The warehouse only runs Notebook jobs. Any SQL queries issued from a Notebook app are sent to a separate, customer-managed query warehouse.
Using SYSTEM$STREAMLIT_NOTEBOOK_WH offers several benefits:
Separating Notebook Python workloads from SQL queries reduces cluster fragmentation. This optimizes your overall costs as Notebooks Python workloads are not co-located on larger warehouses, which are often used for query execution.
Having a single dedicated warehouse for all Notebook apps in an account reduces fragmentation and aids in better bin packing.

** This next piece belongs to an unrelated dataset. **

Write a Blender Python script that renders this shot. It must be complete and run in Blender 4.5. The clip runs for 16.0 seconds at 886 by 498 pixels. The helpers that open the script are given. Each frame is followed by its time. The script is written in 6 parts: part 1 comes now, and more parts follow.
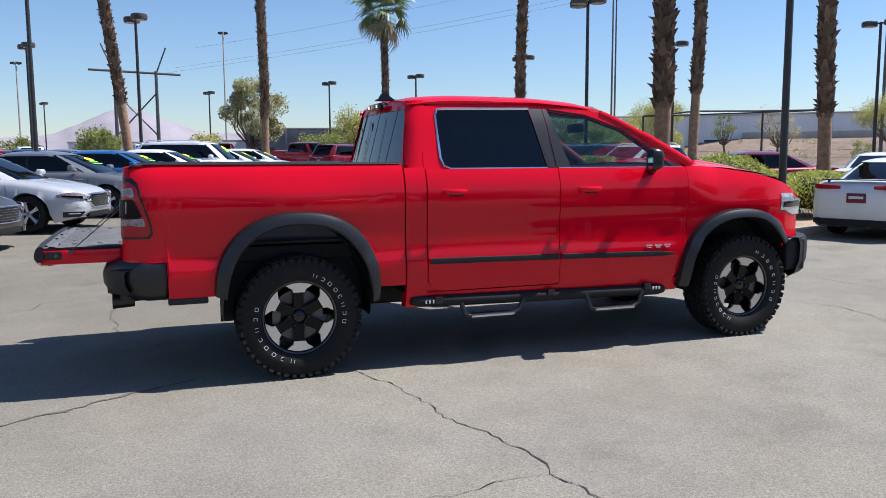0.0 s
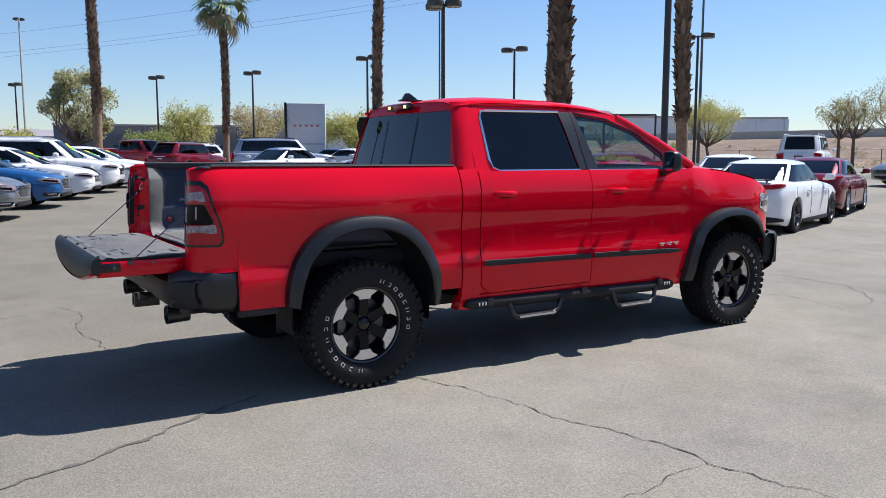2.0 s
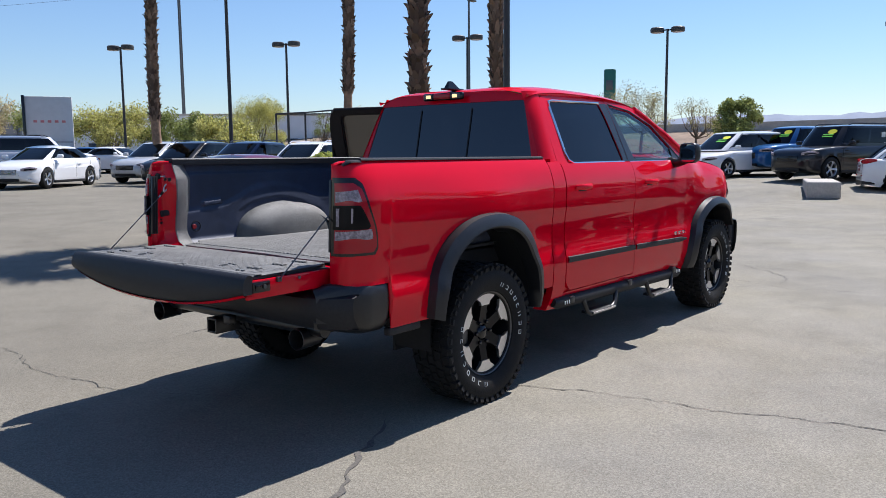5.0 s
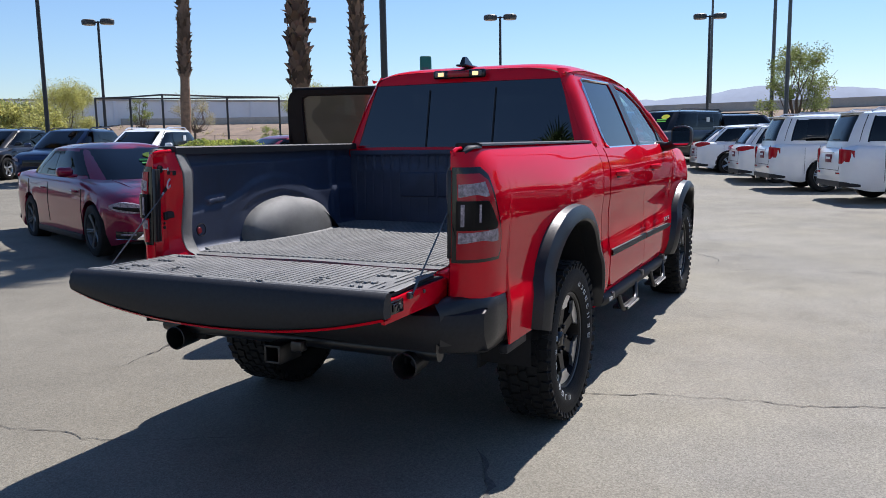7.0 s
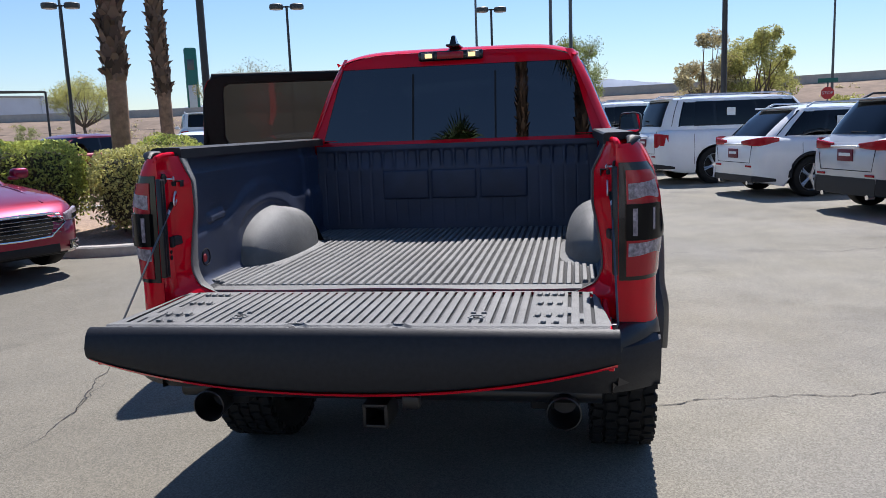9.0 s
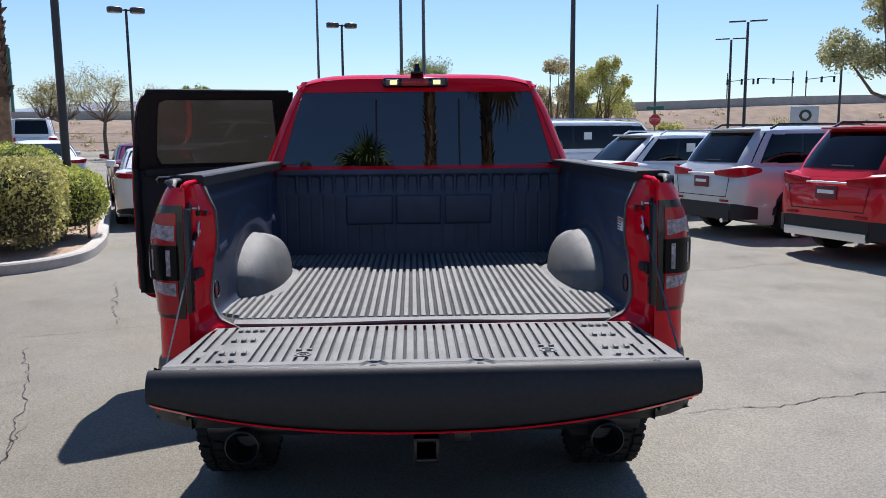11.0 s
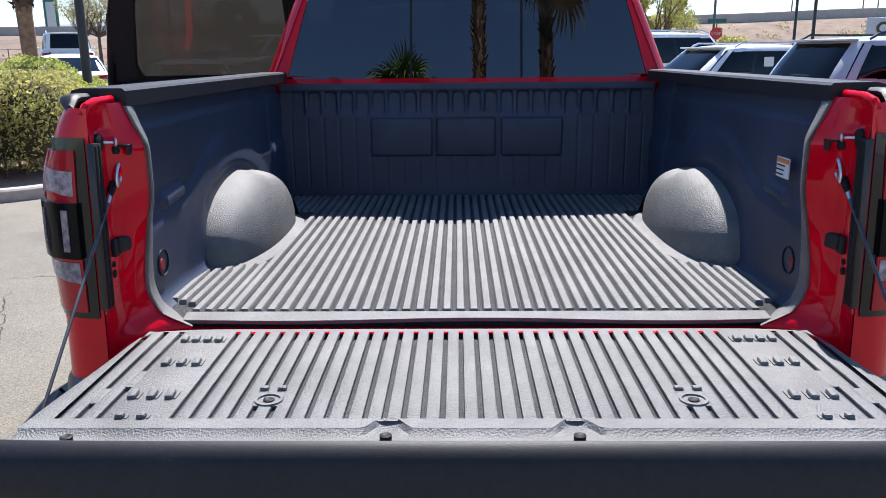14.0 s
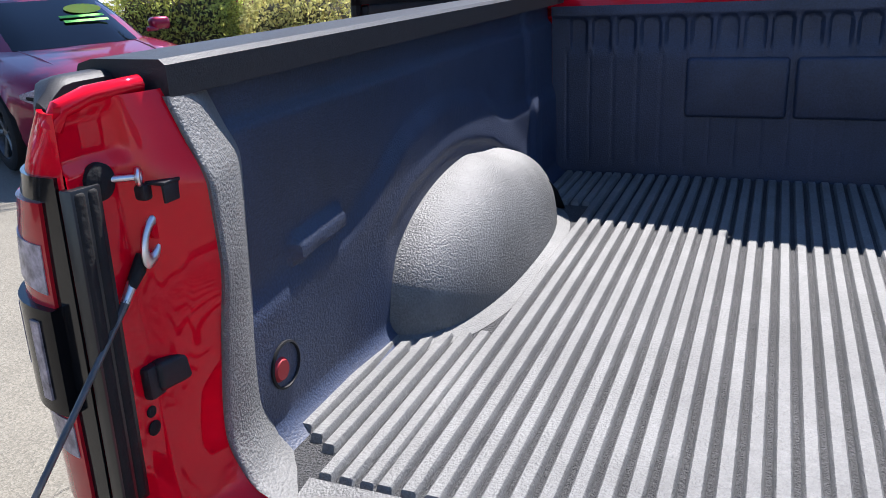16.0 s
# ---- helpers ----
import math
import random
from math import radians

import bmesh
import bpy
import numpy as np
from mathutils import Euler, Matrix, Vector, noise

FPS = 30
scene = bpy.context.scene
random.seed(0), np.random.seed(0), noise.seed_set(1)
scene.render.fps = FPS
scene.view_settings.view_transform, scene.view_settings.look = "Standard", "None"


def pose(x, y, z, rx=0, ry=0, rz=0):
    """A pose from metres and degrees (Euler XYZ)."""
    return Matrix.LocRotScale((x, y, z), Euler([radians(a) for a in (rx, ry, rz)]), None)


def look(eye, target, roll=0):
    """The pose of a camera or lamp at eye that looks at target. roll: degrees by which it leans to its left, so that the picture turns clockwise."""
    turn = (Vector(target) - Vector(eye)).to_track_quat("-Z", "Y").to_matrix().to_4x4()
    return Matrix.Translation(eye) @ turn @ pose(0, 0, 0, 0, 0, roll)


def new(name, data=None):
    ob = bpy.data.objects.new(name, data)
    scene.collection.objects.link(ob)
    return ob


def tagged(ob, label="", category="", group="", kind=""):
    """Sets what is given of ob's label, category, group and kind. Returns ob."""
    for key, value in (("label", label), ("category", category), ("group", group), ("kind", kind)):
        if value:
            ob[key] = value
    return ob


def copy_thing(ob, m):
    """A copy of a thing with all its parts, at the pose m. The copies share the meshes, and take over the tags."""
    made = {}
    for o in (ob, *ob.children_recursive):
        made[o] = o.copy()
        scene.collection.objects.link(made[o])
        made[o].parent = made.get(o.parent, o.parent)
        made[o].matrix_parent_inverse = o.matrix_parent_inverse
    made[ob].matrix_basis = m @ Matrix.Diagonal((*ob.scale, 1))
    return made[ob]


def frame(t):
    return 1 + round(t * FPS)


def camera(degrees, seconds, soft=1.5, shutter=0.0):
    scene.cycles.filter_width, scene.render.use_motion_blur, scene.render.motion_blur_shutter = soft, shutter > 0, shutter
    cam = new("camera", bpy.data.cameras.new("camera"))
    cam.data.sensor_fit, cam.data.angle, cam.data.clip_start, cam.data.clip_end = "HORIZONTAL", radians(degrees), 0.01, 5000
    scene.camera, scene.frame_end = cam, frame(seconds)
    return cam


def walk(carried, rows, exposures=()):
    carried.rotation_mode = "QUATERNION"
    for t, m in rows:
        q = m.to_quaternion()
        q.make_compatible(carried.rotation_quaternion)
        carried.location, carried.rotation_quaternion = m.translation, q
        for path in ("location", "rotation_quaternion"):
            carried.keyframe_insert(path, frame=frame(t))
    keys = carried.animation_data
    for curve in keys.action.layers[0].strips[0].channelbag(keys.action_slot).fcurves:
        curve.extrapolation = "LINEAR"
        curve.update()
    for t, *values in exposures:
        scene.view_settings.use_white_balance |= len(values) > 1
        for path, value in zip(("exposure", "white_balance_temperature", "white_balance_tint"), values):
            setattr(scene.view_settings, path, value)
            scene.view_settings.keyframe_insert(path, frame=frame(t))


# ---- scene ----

Access control requirements¶
Privilege |
Object |
Notes |
---|---|---|
USAGE |
SYSTEM$STREAMLIT_NOTEBOOK_WH |
By default, the PUBLIC role has USAGE privileges. ACCOUNTADMIN can grant and revoke USAGE privileges. |
MONITOR, OPERATE, APPLYBUDGET |
SYSTEM$STREAMLIT_NOTEBOOK_WH |
Available to the ACCOUNTADMIN and grantable by the ACCOUNTADMIN to other roles. |
Precedence for warehouse defaults¶
When a user connects to Snowflake and start a session, Snowflake determines the default warehouse for the session in the following order:
Default warehouse for the user,
» overridden by…
Default warehouse in the configuration file for the client utility (SnowSQL, JDBC driver, etc.) used to connect to Snowflake (if the client supports configuration files),
» overridden by…
Default warehouse specified on the client command line or through the driver/connector parameters passed to Snowflake.
Note
In addition, the default warehouse for a session can be changed at any time by executing the USE WAREHOUSE command within the session.